Thursday, December 22, 2011

What's Going On With Gold?

There is a striking similarities between today's situation and what happened back in 2008. 

Specifically, we're referring to the liquidity crunch that jolted the financial markets in the period that led up to the collapse of Lehman Brothers.

At that time gold was one of the last remaining sources of liquidity - and so it is today, which is why the yellow metal has been under such intense selling pressure lately. And this is happening even though all the fundamentals would suggest it should at least be retaining its value, if not be rising in price.

Gold was an important bellwether at that time, and again, so it seems to be now. Beginning in March of 2008, gold declined by about 15 percent while the S&P 500 moved sideways. Then it rallied briefly before falling once more along with stocks - which declined much more percentage-wise before bottoming.

Gold lost a third of its value during this episode, before recovering and heading steadily higher. But stocks declined by more than 50 percent at their lows, and to date have yet to surpass former highs.

Coming back to today, we see that despite the ups and downs of this past very volatile year, stocks have essentially traded sideways. Gold, though, has now fallen more than 15 percent from its previous highs and, as we pointed out two weeks ago, the gold shares far underperform the Midas metal.

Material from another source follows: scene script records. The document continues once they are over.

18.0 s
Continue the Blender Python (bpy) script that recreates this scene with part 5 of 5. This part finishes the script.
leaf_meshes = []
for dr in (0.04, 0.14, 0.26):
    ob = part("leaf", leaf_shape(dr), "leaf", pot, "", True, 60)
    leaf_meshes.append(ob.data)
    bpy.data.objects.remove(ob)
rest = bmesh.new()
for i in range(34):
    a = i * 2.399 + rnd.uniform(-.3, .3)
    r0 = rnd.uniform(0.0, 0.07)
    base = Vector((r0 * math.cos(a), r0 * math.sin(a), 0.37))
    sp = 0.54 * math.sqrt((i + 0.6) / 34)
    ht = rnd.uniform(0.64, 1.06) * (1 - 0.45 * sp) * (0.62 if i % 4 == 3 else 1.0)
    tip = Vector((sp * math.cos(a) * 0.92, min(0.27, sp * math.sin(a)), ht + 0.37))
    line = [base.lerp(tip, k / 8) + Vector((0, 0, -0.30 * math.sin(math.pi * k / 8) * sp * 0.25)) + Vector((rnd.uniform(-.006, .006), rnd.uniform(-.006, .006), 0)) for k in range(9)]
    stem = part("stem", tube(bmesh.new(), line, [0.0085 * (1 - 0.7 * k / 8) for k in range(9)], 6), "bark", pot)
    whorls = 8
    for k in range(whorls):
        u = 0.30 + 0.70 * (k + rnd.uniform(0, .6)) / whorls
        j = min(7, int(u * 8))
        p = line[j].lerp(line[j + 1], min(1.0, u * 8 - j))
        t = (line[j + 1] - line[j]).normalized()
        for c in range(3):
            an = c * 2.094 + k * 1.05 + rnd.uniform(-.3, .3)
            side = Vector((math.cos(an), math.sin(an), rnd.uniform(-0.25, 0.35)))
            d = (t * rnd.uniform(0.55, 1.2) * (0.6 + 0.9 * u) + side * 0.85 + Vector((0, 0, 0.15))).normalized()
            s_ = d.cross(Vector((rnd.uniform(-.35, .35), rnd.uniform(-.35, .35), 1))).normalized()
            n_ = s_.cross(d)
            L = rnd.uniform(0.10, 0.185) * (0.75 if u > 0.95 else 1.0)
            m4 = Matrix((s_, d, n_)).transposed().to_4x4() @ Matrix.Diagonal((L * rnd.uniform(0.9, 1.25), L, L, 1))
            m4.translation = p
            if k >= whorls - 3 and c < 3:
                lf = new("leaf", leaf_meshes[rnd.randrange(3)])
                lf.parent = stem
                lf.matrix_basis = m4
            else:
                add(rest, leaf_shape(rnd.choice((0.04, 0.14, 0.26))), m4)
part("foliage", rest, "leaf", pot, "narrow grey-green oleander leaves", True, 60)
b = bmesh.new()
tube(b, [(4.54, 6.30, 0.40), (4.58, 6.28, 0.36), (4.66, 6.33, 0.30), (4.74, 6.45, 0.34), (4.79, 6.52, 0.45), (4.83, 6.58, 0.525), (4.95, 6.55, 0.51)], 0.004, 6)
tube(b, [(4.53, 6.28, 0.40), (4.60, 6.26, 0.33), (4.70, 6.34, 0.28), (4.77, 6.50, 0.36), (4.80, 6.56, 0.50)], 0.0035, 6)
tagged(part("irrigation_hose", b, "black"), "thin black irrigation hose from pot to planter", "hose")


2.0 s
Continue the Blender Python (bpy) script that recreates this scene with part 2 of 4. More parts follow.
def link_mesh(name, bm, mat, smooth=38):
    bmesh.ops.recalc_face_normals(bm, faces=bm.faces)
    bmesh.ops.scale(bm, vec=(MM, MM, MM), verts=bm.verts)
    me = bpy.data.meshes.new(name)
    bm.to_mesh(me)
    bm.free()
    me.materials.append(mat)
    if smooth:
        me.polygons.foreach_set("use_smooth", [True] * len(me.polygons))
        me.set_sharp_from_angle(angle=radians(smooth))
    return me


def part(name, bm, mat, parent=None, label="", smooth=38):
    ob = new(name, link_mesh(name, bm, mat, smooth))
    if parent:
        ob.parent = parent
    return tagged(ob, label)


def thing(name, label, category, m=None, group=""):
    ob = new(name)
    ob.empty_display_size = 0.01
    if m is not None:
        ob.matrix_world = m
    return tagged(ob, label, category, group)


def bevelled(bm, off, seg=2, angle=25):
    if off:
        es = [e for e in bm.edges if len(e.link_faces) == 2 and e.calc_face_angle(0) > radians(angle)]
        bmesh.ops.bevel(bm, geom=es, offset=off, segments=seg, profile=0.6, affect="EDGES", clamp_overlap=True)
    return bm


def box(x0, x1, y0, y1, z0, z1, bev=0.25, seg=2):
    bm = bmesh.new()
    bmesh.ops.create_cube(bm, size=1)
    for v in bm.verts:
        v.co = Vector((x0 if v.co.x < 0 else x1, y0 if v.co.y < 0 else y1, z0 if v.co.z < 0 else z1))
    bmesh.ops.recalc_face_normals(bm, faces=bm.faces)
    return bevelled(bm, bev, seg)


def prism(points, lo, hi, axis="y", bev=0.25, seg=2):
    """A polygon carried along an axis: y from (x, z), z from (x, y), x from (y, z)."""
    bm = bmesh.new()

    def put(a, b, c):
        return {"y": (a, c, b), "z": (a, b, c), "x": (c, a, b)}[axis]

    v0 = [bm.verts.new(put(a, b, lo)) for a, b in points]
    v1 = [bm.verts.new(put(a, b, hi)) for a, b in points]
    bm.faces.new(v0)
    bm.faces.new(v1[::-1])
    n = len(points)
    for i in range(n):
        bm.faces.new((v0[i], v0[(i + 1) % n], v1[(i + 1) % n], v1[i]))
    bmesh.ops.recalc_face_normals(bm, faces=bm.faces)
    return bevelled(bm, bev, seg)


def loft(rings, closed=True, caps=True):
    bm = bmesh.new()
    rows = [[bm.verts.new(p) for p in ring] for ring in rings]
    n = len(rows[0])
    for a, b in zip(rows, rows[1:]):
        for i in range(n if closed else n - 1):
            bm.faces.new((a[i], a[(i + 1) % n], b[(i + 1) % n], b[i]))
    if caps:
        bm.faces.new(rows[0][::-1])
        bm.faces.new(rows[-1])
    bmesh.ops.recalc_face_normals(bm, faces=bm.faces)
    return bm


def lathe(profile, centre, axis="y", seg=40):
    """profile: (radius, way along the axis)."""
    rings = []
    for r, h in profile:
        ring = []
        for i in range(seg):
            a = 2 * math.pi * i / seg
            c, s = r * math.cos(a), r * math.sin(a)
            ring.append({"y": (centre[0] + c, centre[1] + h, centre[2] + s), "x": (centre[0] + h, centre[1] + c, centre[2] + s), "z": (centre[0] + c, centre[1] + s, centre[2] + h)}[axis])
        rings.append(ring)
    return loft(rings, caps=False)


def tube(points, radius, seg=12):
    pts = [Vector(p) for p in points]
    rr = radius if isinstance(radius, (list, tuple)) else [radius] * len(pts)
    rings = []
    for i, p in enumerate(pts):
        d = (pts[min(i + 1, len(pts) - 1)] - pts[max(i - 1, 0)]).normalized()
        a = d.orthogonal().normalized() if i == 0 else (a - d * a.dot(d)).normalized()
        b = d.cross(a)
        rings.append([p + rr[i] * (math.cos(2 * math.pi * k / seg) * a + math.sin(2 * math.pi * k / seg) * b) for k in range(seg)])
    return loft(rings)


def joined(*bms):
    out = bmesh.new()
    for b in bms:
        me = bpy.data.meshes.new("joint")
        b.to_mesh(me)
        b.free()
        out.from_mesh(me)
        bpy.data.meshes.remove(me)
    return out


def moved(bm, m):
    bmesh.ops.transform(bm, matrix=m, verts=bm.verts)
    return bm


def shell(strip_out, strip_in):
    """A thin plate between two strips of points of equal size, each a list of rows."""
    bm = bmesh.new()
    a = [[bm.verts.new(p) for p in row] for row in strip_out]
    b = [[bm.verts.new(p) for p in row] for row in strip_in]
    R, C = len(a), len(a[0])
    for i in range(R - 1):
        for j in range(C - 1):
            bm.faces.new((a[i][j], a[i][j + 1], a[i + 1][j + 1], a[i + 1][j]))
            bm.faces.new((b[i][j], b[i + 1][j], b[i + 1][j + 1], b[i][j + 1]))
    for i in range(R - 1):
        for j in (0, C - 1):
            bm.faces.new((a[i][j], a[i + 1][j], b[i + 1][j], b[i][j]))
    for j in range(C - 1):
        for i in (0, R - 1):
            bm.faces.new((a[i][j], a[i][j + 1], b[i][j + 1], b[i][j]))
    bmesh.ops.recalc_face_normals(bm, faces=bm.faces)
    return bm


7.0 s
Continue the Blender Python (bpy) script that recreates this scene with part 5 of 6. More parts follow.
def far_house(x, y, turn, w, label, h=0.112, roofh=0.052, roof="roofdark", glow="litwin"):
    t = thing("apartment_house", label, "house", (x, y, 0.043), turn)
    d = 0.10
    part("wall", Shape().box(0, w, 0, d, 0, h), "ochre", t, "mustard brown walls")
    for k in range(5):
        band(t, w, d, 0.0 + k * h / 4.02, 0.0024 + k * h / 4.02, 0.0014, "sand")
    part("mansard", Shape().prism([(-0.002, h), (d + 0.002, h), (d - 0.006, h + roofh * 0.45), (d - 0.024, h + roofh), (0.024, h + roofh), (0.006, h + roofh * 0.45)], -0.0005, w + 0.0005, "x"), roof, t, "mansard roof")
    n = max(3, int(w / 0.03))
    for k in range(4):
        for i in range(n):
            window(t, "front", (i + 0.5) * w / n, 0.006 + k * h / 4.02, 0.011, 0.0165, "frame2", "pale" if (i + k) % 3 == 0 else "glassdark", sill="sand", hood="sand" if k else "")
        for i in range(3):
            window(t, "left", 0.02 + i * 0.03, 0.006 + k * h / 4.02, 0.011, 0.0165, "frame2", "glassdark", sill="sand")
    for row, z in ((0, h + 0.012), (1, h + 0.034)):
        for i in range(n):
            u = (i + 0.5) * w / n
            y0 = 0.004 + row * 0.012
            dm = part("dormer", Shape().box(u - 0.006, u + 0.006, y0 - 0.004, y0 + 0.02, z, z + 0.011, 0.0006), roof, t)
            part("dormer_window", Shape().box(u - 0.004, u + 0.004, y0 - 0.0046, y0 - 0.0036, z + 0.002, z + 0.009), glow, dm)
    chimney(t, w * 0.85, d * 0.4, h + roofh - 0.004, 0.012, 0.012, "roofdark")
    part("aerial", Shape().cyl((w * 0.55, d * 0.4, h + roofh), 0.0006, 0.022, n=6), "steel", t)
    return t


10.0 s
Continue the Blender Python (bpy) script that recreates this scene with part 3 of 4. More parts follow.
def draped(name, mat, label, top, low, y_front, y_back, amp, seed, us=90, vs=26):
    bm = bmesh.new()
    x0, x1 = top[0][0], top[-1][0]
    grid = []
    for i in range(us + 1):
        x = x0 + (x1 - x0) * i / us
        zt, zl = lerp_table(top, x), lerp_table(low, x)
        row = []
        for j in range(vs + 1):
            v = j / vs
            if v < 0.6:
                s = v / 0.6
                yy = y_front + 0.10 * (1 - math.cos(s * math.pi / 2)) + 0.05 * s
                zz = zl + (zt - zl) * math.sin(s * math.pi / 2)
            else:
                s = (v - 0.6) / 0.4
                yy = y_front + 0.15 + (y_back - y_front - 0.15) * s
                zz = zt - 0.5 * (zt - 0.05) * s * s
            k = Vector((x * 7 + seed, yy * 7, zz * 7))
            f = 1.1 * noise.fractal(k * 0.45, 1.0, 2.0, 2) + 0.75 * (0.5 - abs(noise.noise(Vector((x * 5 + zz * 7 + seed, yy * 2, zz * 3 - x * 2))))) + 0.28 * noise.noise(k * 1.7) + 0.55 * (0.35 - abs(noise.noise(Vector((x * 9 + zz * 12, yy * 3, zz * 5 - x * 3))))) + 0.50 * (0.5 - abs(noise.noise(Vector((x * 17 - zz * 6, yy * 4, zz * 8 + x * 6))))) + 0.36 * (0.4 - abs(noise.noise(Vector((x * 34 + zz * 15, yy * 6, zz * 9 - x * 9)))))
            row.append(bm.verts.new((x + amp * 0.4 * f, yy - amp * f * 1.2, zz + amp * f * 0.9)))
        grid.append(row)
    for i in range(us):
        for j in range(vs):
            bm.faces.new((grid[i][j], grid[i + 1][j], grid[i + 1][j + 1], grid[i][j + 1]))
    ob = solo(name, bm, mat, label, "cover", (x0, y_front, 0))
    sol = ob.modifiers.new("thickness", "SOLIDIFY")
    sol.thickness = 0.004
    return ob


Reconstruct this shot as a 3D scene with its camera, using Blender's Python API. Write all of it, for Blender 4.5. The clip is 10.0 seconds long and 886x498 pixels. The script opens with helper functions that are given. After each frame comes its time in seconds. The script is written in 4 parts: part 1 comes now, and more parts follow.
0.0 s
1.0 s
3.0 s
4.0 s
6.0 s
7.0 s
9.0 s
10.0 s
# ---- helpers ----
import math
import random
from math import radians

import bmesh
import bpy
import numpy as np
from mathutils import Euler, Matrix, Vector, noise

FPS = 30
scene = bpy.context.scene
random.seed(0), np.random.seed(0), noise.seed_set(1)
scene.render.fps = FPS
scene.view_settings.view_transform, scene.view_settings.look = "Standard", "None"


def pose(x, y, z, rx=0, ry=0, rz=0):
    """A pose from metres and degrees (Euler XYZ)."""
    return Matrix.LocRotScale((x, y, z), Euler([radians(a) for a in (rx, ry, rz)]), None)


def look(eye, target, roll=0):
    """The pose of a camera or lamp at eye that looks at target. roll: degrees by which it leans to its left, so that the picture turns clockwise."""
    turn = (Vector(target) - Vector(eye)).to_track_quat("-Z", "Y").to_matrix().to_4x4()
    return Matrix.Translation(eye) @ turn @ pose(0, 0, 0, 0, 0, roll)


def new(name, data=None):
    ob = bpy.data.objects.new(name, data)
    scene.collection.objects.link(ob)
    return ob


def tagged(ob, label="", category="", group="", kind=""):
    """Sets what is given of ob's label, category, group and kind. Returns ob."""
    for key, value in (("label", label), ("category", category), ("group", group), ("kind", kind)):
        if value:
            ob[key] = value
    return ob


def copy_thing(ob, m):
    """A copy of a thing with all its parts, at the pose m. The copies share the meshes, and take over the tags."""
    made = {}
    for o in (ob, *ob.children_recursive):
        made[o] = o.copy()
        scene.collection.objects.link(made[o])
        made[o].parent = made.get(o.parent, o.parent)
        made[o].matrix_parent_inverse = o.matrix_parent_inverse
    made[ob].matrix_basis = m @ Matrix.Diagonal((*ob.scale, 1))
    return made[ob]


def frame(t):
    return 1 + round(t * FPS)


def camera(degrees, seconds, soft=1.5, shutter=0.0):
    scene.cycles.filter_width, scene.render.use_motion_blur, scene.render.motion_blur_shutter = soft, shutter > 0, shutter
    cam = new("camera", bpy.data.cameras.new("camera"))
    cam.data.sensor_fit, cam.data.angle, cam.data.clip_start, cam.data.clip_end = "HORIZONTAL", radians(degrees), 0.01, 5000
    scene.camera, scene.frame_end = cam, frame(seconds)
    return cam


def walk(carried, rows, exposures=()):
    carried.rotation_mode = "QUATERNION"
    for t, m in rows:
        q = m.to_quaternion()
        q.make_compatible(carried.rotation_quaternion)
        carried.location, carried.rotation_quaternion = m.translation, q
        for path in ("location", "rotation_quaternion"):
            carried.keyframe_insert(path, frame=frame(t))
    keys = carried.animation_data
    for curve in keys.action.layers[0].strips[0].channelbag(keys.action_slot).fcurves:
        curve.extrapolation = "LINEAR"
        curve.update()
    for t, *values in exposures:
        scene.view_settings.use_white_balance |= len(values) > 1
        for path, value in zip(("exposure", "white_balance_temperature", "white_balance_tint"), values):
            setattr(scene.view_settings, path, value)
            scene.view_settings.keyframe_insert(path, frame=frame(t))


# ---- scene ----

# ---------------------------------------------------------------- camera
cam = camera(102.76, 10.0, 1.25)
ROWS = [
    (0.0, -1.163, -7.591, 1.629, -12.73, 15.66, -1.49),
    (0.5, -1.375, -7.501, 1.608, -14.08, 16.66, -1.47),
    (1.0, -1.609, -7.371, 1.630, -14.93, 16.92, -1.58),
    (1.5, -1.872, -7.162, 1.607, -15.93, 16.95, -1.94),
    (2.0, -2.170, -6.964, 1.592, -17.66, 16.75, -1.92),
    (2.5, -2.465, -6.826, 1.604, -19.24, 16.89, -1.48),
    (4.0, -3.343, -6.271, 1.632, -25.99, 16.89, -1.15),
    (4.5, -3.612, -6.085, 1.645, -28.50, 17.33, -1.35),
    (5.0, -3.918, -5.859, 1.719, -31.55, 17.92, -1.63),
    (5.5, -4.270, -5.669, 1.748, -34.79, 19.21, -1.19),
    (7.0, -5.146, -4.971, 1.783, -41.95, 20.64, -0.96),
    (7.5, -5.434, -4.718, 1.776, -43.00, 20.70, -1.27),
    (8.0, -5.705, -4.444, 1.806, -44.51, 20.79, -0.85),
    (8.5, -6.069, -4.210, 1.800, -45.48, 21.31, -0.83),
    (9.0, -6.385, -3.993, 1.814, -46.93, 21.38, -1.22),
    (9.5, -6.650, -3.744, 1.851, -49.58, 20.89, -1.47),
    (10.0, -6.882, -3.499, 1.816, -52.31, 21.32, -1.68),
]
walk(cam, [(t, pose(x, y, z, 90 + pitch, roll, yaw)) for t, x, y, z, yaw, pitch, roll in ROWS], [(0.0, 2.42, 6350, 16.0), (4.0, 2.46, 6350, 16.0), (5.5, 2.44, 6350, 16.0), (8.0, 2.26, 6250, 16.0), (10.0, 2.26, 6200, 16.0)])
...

Thus, we see how this price action may once again be signaling a sharp selloff in stocks in the near future. At the very least, gold and stocks could remain mired in a trading range for a time, at least until the ECB (most likely joined by our own Federal Reserve) take concrete steps to resolve the situation.

The shape of such a favorable resolution is likely to be a clear and definitive policy of easing by the Europeans, possibly accompanied by a QE3 from our own Fed.

That would help to light a fire under the stock market, which by and larger are trading at very reasonable levels relative to sales, cash flow and earnings. Moreover, the prospects for gold will then involve a rebound that should take the metal far higher than its 2011 highs.